Integrate this AMI in the Auto scaling group (experimented this).
Map the Load balancer to ASG [done].
Maintain the desired count of Instances by bringing up instances from updated-AMI in ASG with LB upon failure.
Crux: Terminate the unhealthy instance and bring up the healthy instance with ami asap.
--
P.S:
I have gone through many posts from [http://blog.kik.com/2016/03/09/using-packer-io-to-optimize-and-manage-ami-creation/] and https://alestic.com/.
Using docker is rolled out of discussion.
But still unable to figure out a clear way to do it.

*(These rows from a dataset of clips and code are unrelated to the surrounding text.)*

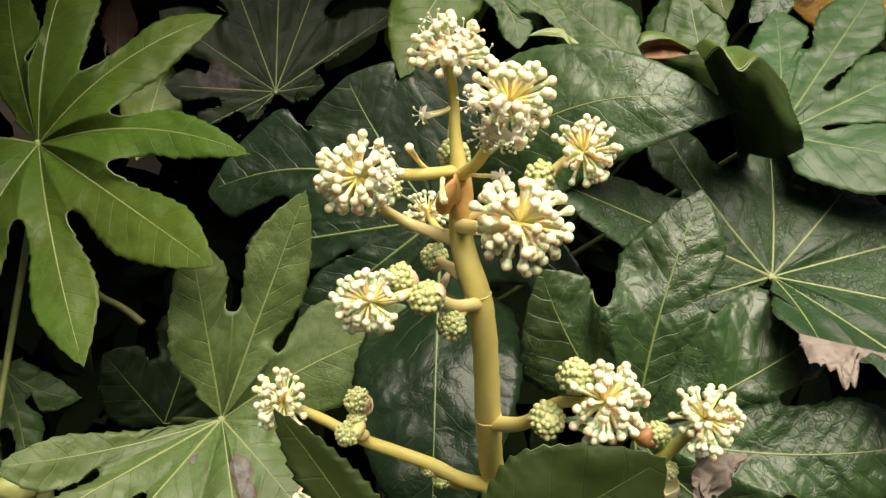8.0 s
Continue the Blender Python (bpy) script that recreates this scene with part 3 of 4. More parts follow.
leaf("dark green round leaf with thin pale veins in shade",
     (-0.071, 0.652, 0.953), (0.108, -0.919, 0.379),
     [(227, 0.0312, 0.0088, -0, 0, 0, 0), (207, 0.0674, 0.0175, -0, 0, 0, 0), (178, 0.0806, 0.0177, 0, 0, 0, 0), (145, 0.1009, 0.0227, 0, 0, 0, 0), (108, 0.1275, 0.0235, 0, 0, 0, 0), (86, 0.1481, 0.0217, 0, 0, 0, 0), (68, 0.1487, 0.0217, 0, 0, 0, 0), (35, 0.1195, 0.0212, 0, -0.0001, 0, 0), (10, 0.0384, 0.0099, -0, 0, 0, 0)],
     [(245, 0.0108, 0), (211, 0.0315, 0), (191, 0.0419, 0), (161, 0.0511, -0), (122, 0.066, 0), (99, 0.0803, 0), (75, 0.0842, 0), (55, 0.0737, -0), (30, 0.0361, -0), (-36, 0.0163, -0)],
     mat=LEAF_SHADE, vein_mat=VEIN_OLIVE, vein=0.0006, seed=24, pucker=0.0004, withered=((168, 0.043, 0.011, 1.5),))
leaf("pale yellow-green young leaf half hidden",
     (-0.1716, 0.635, 0.9013), (0.107, -0.766, 0.634),
     [(74, 0.094, 0.0242, 0, 0, 0, 0)],
     [(109, 0.0207, -0), (36, 0.0194, 0)],
     stalk=0, mat=LEAF_PALE, vein_mat=VEIN_PALE, vein=0.0008, seed=25, pucker=0.0004)
leaf("bright green toothed leaf tip hanging down",
     (0.0653, 0.5839, 1.0633), (-0.184, -0.847, 0.498),
     [(-116, 0.1084, 0.0285, -0, -0.0081, 0, 0)],
     [(-76, 0.0276, -0), (-159, 0.0259, -0)],
     mat=LEAF_BRIGHT, vein_mat=VEIN, vein=0.0009, seed=26, pucker=0.0008)
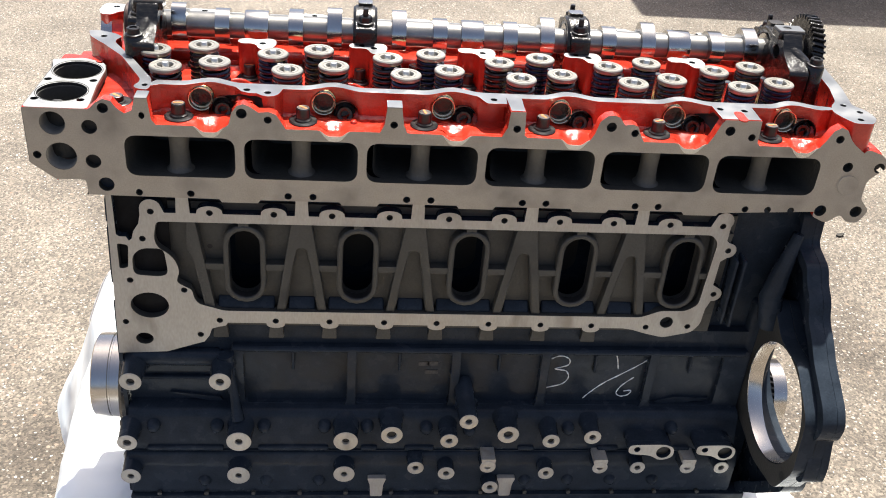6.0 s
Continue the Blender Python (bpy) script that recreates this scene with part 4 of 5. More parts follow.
fr += [(0.651, 0.888), (0.650, 0.853)] + [(0.6535 + 0.0105 * math.cos(a), 0.839 + 0.0105 * math.sin(a)) for a in np.linspace(1.2, -1.7, 8)]
fr += rounded([(0.648, 0.822), (0.646, 0.792), (0.637, 0.779), (0.600, 0.770), (0.575, 0.776), (0.553, 0.783)], 0.006, 3)[3:-3]
fr += bumps(0.545, 0.050, 0.7835, [(x, 0.0115, 0.7765, "r") for x in low_x[1:]])
fr += [(0.046, 0.7835), (0.043, 0.779), (0.034, 0.777), (0.026, 0.774), (0.0225, 0.763), (0.016, 0.754), (0.004, 0.750), (-0.030, 0.738)]
inner = rounded([(-0.030, 0.9255), (0.633, 0.9255), (0.642, 0.915), (0.637, 0.822), (0.622, 0.812), (0.590, 0.812), (0.566, 0.8015), (0.042, 0.8015), (0.029, 0.806), (0.012, 0.811), (0.0068, 0.820), (0.0055, 0.832), (-0.006, 0.838), (-0.0125, 0.843), (-0.0075, 0.858), (-0.012, 0.874), (-0.020, 0.883), (-0.031, 0.891), (-0.034, 0.903)], 0.006, 4)
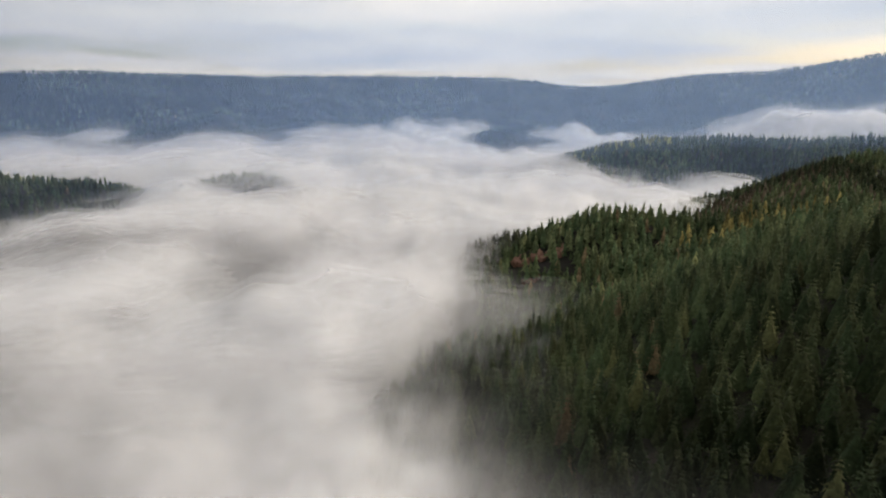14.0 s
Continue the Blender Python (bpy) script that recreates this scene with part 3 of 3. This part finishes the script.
plant("bush", -24.0, 17.0, 207.6, 2.4, YELLOW)
plant("bush", -32.4, 2.0, 218.7, 2.0, YELLOW)
plant("round", -29.7, 5.5, 214.8, 3.4, CREAM)
plant("round", -39.8, -4.3, 223.1, 4.4, OCHRE)
plant("bush", -48.4, 5.2, 221.1, 3.6, YELLOW)
plant("round", -50.8, -1.0, 220.4, 5.5, PALE)
plant("round", -33.5, -6.0, 220.4, 4.2, FRESH)
plant("star", -37.1, -19.0, 223.7, 3.3, CREAM)
plant("round", -41.5, -16.3, 222.7, 3.3, OLIVE)
plant("round", -31.0, -28.0, 216.7, 3.7, OLIVE)
plant("bush", -22.7, -37.8, 207.1, 3.7, LIME)
plant("spire", -51.6, -14.5, 220.2, 4.3, FRESH)
plant("round", 31.9, 7.9, 234.9, 3.7, OLIVE)
plant("round", 37.1, 6.7, 236.9, 2.3, YELLOW_GREEN)
plant("round", 40.9, 13.2, 238.3, 3.3, OCHRE)
plant("round", 34.3, 16.9, 235.8, 3.1, OLIVE)
plant("round", 27.4, 17.3, 232.7, 2.5, OLIVE)
plant("round", 30.7, 13.1, 234.4, 3.2, GREEN)
plant("round", 40.5, 7.3, 238.2, 3.3, OLIVE)
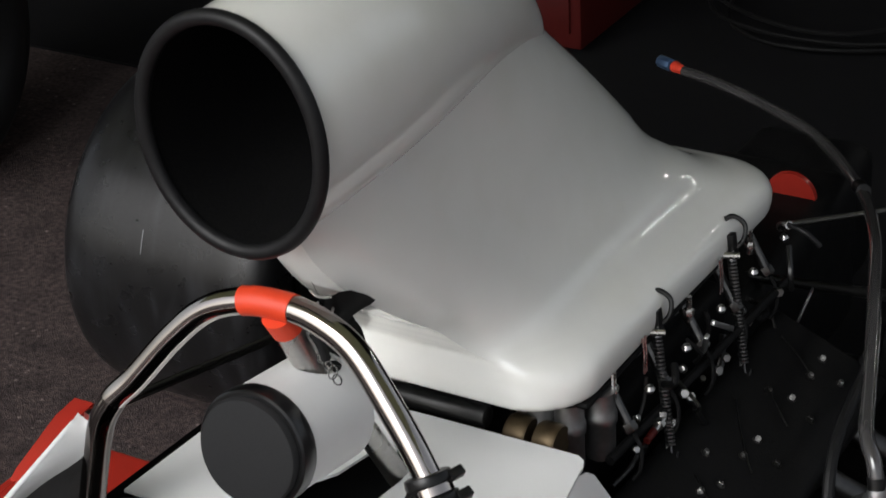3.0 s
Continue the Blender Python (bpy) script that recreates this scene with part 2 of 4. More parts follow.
def part(name, bm, mat, parent, label="", smooth=35):
    ob = new(name, finish(bm, name, mat, smooth))
    if parent:
        ob.parent = parent
    if label:
        ob["label"] = label
    return ob


def thing(name, label, category, at=(0, 0, 0), group="", kind=""):
    ob = new(name)
    ob.location = at
    ob.empty_display_size = 0.1
    return tagged(ob, label, category, group, kind)


def frame_of(direction):
    d = Vector(direction).normalized()
    a = Vector((0, 0, 1)) if abs(d.z) < 0.95 else Vector((1, 0, 0))
    u = d.cross(a).normalized()
    return d, u, u.cross(d).normalized()


def add_rings(bm, rings, closed=True, cap=True, cap_end=None):
    rows = [[bm.verts.new(p) for p in r] for r in rings]
    for a, b in zip(rows, rows[1:]):
        n = len(a)
        for i in range(n if closed else n - 1):
            bm.faces.new((a[i], a[(i + 1) % n], b[(i + 1) % n], b[i]))
    if cap and closed:
        bm.faces.new(rows[0][::-1])
        bm.faces.new(rows[-1])
    return rows


def add_cyl(bm, a, b, r, r2=None, n=20, bevel=0.0):
    a, b = Vector(a), Vector(b)
    r2 = r if r2 is None else r2
    d, u, v = frame_of(b - a)
    length = (b - a).length
    prof = [(0, r), (length, r2)] if not bevel else [(0, r - bevel), (bevel * 0.3, r - bevel * 0.3), (bevel, r), (length - bevel, r2),
                                                     (length - bevel * 0.3, r2 - bevel * 0.3), (length, r2 - bevel)]
    rings = [[a + d * h + (u * math.cos(t) + v * math.sin(t)) * q for t in (2 * math.pi * i / n for i in range(n))] for h, q in prof]
    add_rings(bm, rings)
    return bm


def spline(points, steps=6):
    pts = [Vector(p) for p in points]
    out = []
    for i in range(len(pts) - 1):
        p0, p1, p2, p3 = pts[max(i - 1, 0)], pts[i], pts[i + 1], pts[min(i + 2, len(pts) - 1)]
        for k in range(steps):
            t = k / steps
            out.append(0.5 * ((2 * p1) + (p2 - p0) * t + (2 * p0 - 5 * p1 + 4 * p2 - p3) * t * t + (3 * p1 - p0 - 3 * p2 + p3) * t ** 3))
    out.append(pts[-1])
    return out


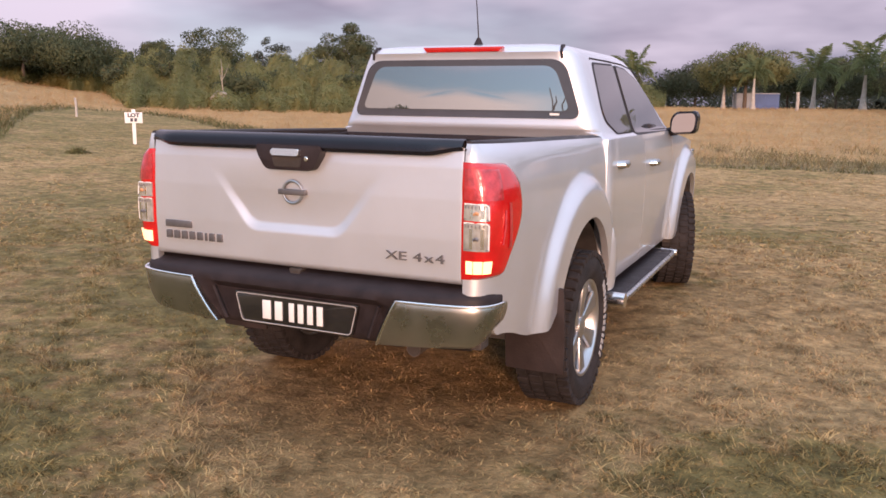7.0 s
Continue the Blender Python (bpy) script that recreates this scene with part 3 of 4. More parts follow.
# side steps, mud flaps, chassis
for s in (1, -1):
    stp = part("side_step", prism(rounded([(0.70, 0.405), (0.955, 0.405), (0.975, 0.385), (0.955, 0.355), (0.70, 0.36)], 0.012), "y", 1.76, 3.40, 0.004, fn=lambda c, s=s: Vector((s * c.x, c.y, c.z))), M_BLACK, TRUCK, "side step with a black tread and chrome edge")
    part("step_edge", tube([(s * 0.80, 1.735, 0.385), (s * 0.93, 1.735, 0.385), (s * 0.968, 1.765, 0.385), (s * 0.972, 1.85, 0.385), (s * 0.972, 3.32, 0.385), (s * 0.955, 3.41, 0.385), (s * 0.86, 3.45, 0.39)], 0.017, 12), M_CHROME, stp, "chrome tube edge")
    for y, re in ((1.715, 0.044), (3.425, 0.022)):
        part("step_end", tube([(s * 0.74, y, 0.385), (s * 0.955, y, 0.383), (s * 0.985, y, 0.382)], re, 14), M_BRIGHT, stp, "fat chrome end tube")
    for y in (2.0, 2.6, 3.2):
        part("step_bracket", box(min(s * 0.55, s * 0.74), max(s * 0.55, s * 0.74), y, y + 0.05, 0.37, 0.47, 0.005), M_DARK, stp)
    part("mud_flap", prism(rounded([(s * 0.665, 0.66), (s * 0.940, 0.66), (s * 0.950, 0.45), (s * 0.945, 0.262), (s * 0.672, 0.262)], 0.012), "y", 0.655, 0.668, 0.002, fn=lambda c: Vector((c.x, c.y + (0.66 - c.z) * 0.06, c.z))), M_FLAP, TRUCK, "dark rubber mud flap behind the wheel")
    part("frame_rail", box(min(s * 0.40, s * 0.50), max(s * 0.40, s * 0.50), 0.12, 4.9, 0.50, 0.62, 0.01), M_DARK, TRUCK)
    for a in AXLES:
        part("wheel_well", sheet(frange(-4, 184, 8), [0, 1, 2], lambda g, k, a=a, s=s: (s * (0.865 - 0.16 * k), a + 0.485 * math.cos(radians(g)) / (1.125 if a < 2 and g < 90 else 1.0), ARCH_Z + 0.475 * math.sin(radians(g)))), M_DARK, TRUCK)
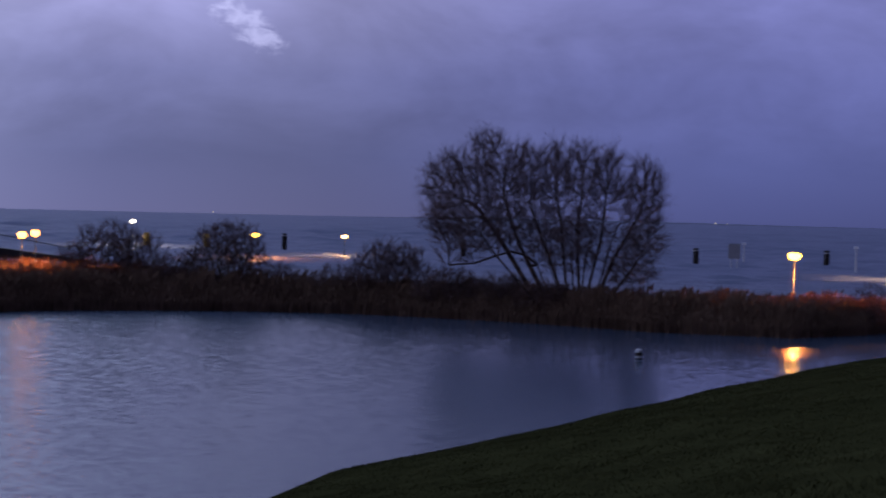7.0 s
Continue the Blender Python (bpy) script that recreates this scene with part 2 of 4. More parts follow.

The simplest way to swap out a new AMI in an existing ASG is to update the launch config and then one by one kill any instance using the old AMI ID. The ASG will bring up new instances as needed, which should use the new AMI. If you want to get fancier (like keeping old instances alive for quick rollback) check out tools like Spinnaker which brings up each new AMI as a new corresponding ASG and then remaps the ELB to swap traffic over if no problems are detected, and then later on when you are sure the deploy is good it kills off the old ASG and all associated instances.
I have multiple instances running behind Load balancer with Auto Scaling in AWS.
Now, if I have to push some code changes to these instances and any new instances that might launch because of auto scaling policy, what's the best way to do this?
The only way I am aware of is, to create a new AMI with latest code, modify the auto scaling policy to use this new AMI and then terminate the existing instances. But this might involve a longer downtime and I am not sure whether the whole process can be automated.
Any pointers in this direction will be highly appreciated.
The way I do my code changes is to have a master server which I edit on the code on. All the slave servers which scale then rsync via ssh by a cron job to bring all the files up to date. All the servers sync every 30 minutes +- a few random seconds to keep from accessing it at the exact same second. (note I leave the Master off of the load balancer so users always have the same code being sent to them. Similarly, when I decide to publish my code changes, I do an rsync from my test server to my master server.
Using this approach, you merely have to put the sync command in the start-up and you don't have to worry about what the code state was on the slave image as it will be up to date after it boots.
EDIT:
We have stopped using this method now and started using the new service AWS CodeDeploy which is made for this exact purpose:
http://aws.amazon.com/codedeploy/
Hope this helps.
We configure our Launch Configuration to use a "clean" off-the-shelf AMI - we use these: http://aws.amazon.com/amazon-linux-ami/
One of the features of these AMIs is CloudInit - https://help.ubuntu.com/community/CloudInit
This feature enables us to deliver to the newly spawned plain vanilla EC2 instance some data. Specifically, we give the instance a script to run.
The script (in a nutshell) does the following:
Upgrades itself (to make sure all security patches and bug fixes are applied).
Installs Git and Puppet.
Clones a Git repo from Github.
Applies a puppet script (which is part of the repo) to configure itself. Puppet installs the rest of the needed software modules.
It does take longer than booting from a pre-configured AMI, but we skip the process of actually making these AMIs every time we update the software (a couple of times a week) and the servers are always "clean" - no manual patches, all software modules are up to date etc.
Now, to upgrade the software, we use a local boto script.
The script kills the servers running the old code one by one. The Auto Scaling mechanism launches new (and upgraded) servers.
Make sure to use as-terminate-instance-in-auto-scaling-group because using ec2-terminate-instance will cause the ELB to continue to send traffic to the shutting-down instance, until it fails the health check.
Interesting related blog post: http://blog.codento.com/2012/02/hello-ec2-part-1-bootstrapping-instances-with-cloud-init-git-and-puppet/
It appears you can manually double auto scaling group size, it will create EC2 instances using AMI from current Launch Configuration. Now if you decrease auto scaling group back to the previous size, old instances will be killed and only instances created from a new AMI will survive.